Hillary explicou assim sua insistência no tema: "A democracia não significa nada se metade das pessoas não pode votar, ou se seus votos não contam, ou se sua taxa de alfabetização é tão baixa que seu voto pode ser posto em questão. É por isso que quando viajo eu falo sobre os direitos da mulher, eu encontro mulheres ativistas, eu levanto as preocupações das mulheres nas conversas com os líderes com os quais eu converso." Esse não é um assunto lateral. Tem sido posto à parte tempo demais. Mas os indicadores das mulheres falam muito sobre uma sociedade, e o grau de avanço a que se chegou. "Eu tendo a acreditar que a transformação do papel da mulher na sociedade é o último grande impedimento ao progresso universal", disse Hillary.

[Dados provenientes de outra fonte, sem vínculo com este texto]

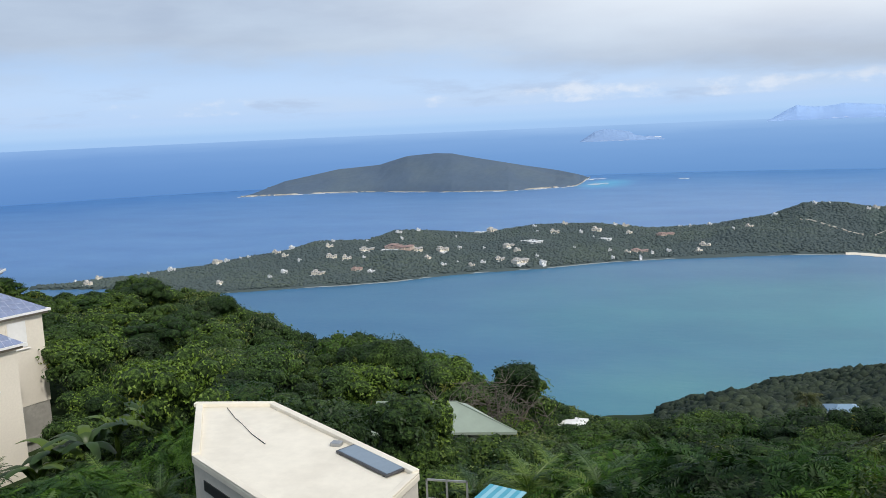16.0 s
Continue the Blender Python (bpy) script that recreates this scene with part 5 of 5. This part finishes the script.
def lance_bush(az, r, top_el, half_w, seed):
    """A tall bush whose shoots end in rosettes of narrow leaves."""
    rng = np.random.RandomState(seed)
    x, y = plan(az, r)
    g = ground_at(x, y)
    hgt = EYE + r * math.tan(radians(top_el)) - g
    t = thing("bush", "tall bush with narrow pointed green leaves", "bush", pose(x, y, g - 0.1), "tall bushes below the lookout")
    part("stem", trunk_mesh(rng, hgt, 0.07, 6, half_w * 0.8), M_BARK, t)
    shoots = []
    for k in range(46):
        a, d = 2.4 * k, half_w * math.sqrt((k + 0.5) / 46) * rng.uniform(0.85, 1.15)
        z = hgt - 0.25 - rng.uniform(0.0, 0.55) - (d / half_w) ** 2 * 0.55
        for level in range(3):
            q = rng.uniform(0.16, 0.24)
            shoots.append((math.cos(a) * d + rng.uniform(-0.12, 0.12), math.sin(a) * d + rng.uniform(-0.12, 0.12), z - level * 0.62, q, q, q * 1.2))
    v, f = leaf_cloud(rng, shoots, 5600, 0.125, 0.036, -0.12, 0.9, 0.25, 0.25)
    core = [(0, 0, hgt - 1.75, half_w * 0.85, half_w * 0.85, 1.25), (0, 0, hgt - 3.2, half_w * 0.75, half_w * 0.75, 1.5)]
    cv, cf = crown_cores(rng, core, 0.95, 3)
    quads = [tuple(q) for q in f] + [tuple(q) for q in cf[:, :3] + len(v)]
    crown_part(np.concatenate([v, cv]), quads, L_LANCE, t)


az, i = -10.6, 0
while az > -31:
    lance_bush(az, 10.6 + 1.0 * math.sin(i * 2.3), float(np.interp(az, [-30, -25.5, -23, -21, -18, -14, -11], [-17.7, -17.6, -17.2, -16.2, -16.0, -16.2, -17.8])) + 0.7 * math.sin(i * 1.7), 0.95, 300 + i)
    lance_bush(az - 1.6, 8.9, -20.5 + 0.8 * math.sin(i * 2.9), 0.8, 340 + i)
    az, i = az - 3.0, i + 1
for i, (az, r, el, w) in enumerate(((69.0, 55, -12.2, 1.6), (66.8, 53, -12.6, 1.5), (64.9, 55, -12.0, 1.5), (63.4, 57, -11.2, 1.4), (70.8, 50, -13.6, 1.7), (68.2, 48, -14.6, 1.6), (66.0, 47, -15.2, 1.4), (61.6, 60, -10.8, 1.4), (72.5, 44, -14.5, 1.7), (70.2, 41, -16.4, 1.6), (67.6, 40, -17.4, 1.6))):
    round_tree(az, el, r, w, "leafy shrub in the undergrowth by a drive", (L_TREE, L_DARK, L_BUSH)[i % 3], 400 + i, 1700, 0.8)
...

A Índia é uma democracia há mais de 60 anos, com regularidade de eleições, e hoje consta em todas as listas de candidatas à potência.

Hillary lembra, no entanto, que sem o empowerment (aumento do poder) das mulheres, a transformação não acontecerá. É até pior do que a secretária de Estado está dizendo. Na Índia, hoje pólo de alta tecnologia, o índice de analfabetismo das mulheres é de mais de 40%. Não, sem as mulheres, a Índia não será potência mundial.

No especial que o "NYT" tem publicado nos últimos dias, "Salvando as mulheres do mundo", as estatísticas vão piscando na tela da reportagem.

"Só 1% dos donos de terra são mulheres; a ONU calcula em cinco mil os assassinatos de 'honra' por ano, a maioria no mundo muçulmano; 130 milhões de mulheres sofreram corte genital; 21% das mulheres jovens de Gana disseram que sua iniciação sexual foi pelo estupro." O jornalista Nicholas Kristoff, um especialista no tema, e Sheryl WuDunn dizem que o mais importante desafio moral no século XIX era a escravidão, no século XX foi o totalitarismo, no século XXI é a violência contra a mulher. Nenhum país pode dizer que o problema está superado. Em todos, há muito a fazer.

Recentemente um amigo me perguntou se eu ainda era feminista e disse que pensava que eu estava além de tudo isso, por ser uma mulher bem-sucedida. Sonho estar além de tudo isso.

Mas, não sem as outras. Não sem todas elas.